A Pomodoro is a 25-minute increment of time. It is small enough to maintain intense focus and large enough to achieve peak productivity and flow. When using the Pomodoro technique, the goal is to choose a task and focus exclusively on it for one Pomodoro, or 25 minutes. During this time, you are to minimize all distractions—this includes checking email, answering the phone, or switching to a different task.
After a Pomodoro is complete, take a five minute break. During the break, stand up and walk around. Get a snack. Talk to a co-worker. Follow up on emails if you wish. When the break is over, begin another Pomodoro. If you did not finish the task in the first Pomodoro, continue the same task in the second.
Every four to five Pomodoros, take a thirty-minute break. This is an excellent time to knock out tasks in Box Five, or follow up with co-workers who may have needed to discuss something with you while you were focused on the task at hand.
Although beneficial, it is not necessary to use the Pomodoro technique all the time. For project managers, substantial benefit can be achieved just by using the technique for a few hours at a time. In particular, the Pomodoro technique is useful when:
- You struggle with staying focused on a task.

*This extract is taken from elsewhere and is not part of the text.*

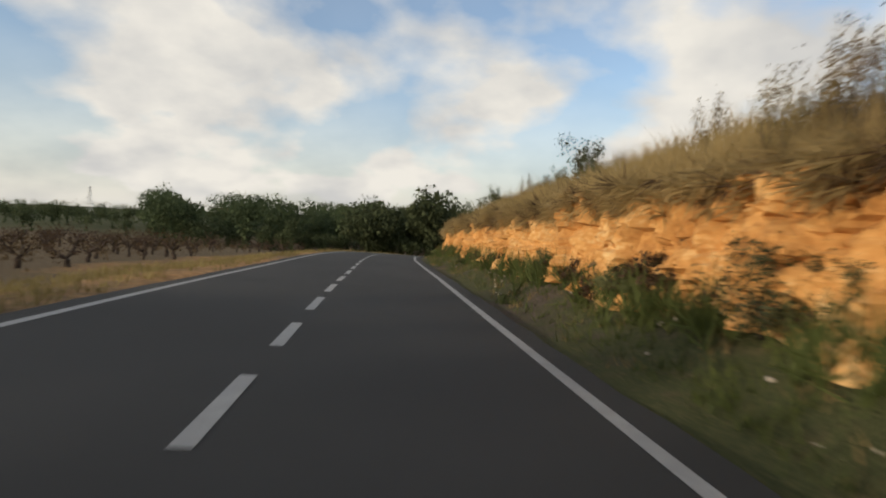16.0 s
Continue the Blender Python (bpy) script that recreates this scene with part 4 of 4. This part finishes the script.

- You would like to document how you spend time in order to improve.
- You need to hit a deadline on a task, but you aren't able to check out completely from your team.
- You feel yourself losing steam on a difficult task.
- You lose your sense of how long tasks take you to complete.
Utilizing this technique will help to enhance awareness of your time management decisions. The act of writing down the time we spend on an activity is a powerful motivator and an even more powerful tool of self-discovery. In addition, the Pomodoro technique establishes a rhythm to the day so that productivity can be sustained for long periods of time. Finally, the Pomodoro technique minimizes the impact of technology overload—a key contributor to mental fatigue (Richtel, 2010, para. 9–13).